• Supplied material
──────────────────────────────

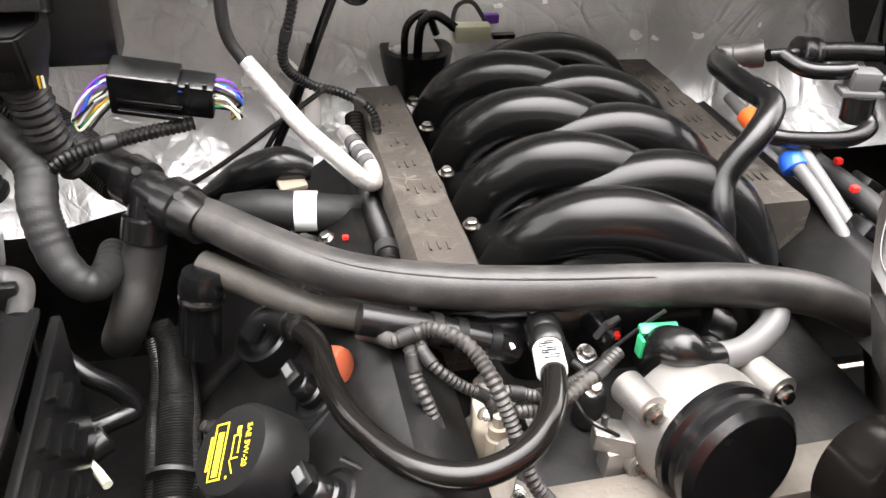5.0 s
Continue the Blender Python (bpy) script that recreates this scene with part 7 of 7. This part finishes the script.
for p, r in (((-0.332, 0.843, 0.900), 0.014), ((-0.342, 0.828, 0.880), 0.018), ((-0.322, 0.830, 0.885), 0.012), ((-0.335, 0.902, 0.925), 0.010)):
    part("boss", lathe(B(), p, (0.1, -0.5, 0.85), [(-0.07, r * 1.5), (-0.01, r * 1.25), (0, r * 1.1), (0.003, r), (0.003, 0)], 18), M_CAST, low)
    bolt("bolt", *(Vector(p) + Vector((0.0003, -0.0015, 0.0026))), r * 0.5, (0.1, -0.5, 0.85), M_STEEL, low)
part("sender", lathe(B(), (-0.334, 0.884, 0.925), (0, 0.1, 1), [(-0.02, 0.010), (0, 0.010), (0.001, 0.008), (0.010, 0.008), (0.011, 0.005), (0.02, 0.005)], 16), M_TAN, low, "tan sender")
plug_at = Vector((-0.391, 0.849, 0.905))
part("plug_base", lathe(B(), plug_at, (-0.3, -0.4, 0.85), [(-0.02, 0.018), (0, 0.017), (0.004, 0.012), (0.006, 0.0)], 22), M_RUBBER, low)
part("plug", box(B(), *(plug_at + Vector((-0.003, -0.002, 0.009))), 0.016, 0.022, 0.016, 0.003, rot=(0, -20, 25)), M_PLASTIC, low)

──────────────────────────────

• Problem statement
Write out exactly the lines from the line holding "Continue the Blender" through the last line of the data, and nothing besides those lines.

• Problem solution
Continue the Blender Python (bpy) script that recreates this scene with part 7 of 7. This part finishes the script.
for p, r in (((-0.332, 0.843, 0.900), 0.014), ((-0.342, 0.828, 0.880), 0.018), ((-0.322, 0.830, 0.885), 0.012), ((-0.335, 0.902, 0.925), 0.010)):
    part("boss", lathe(B(), p, (0.1, -0.5, 0.85), [(-0.07, r * 1.5), (-0.01, r * 1.25), (0, r * 1.1), (0.003, r), (0.003, 0)], 18), M_CAST, low)
    bolt("bolt", *(Vector(p) + Vector((0.0003, -0.0015, 0.0026))), r * 0.5, (0.1, -0.5, 0.85), M_STEEL, low)
part("sender", lathe(B(), (-0.334, 0.884, 0.925), (0, 0.1, 1), [(-0.02, 0.010), (0, 0.010), (0.001, 0.008), (0.010, 0.008), (0.011, 0.005), (0.02, 0.005)], 16), M_TAN, low, "tan sender")
plug_at = Vector((-0.391, 0.849, 0.905))
part("plug_base", lathe(B(), plug_at, (-0.3, -0.4, 0.85), [(-0.02, 0.018), (0, 0.017), (0.004, 0.012), (0.006, 0.0)], 22), M_RUBBER, low)
part("plug", box(B(), *(plug_at + Vector((-0.003, -0.002, 0.009))), 0.016, 0.022, 0.016, 0.003, rot=(0, -20, 25)), M_PLASTIC, low)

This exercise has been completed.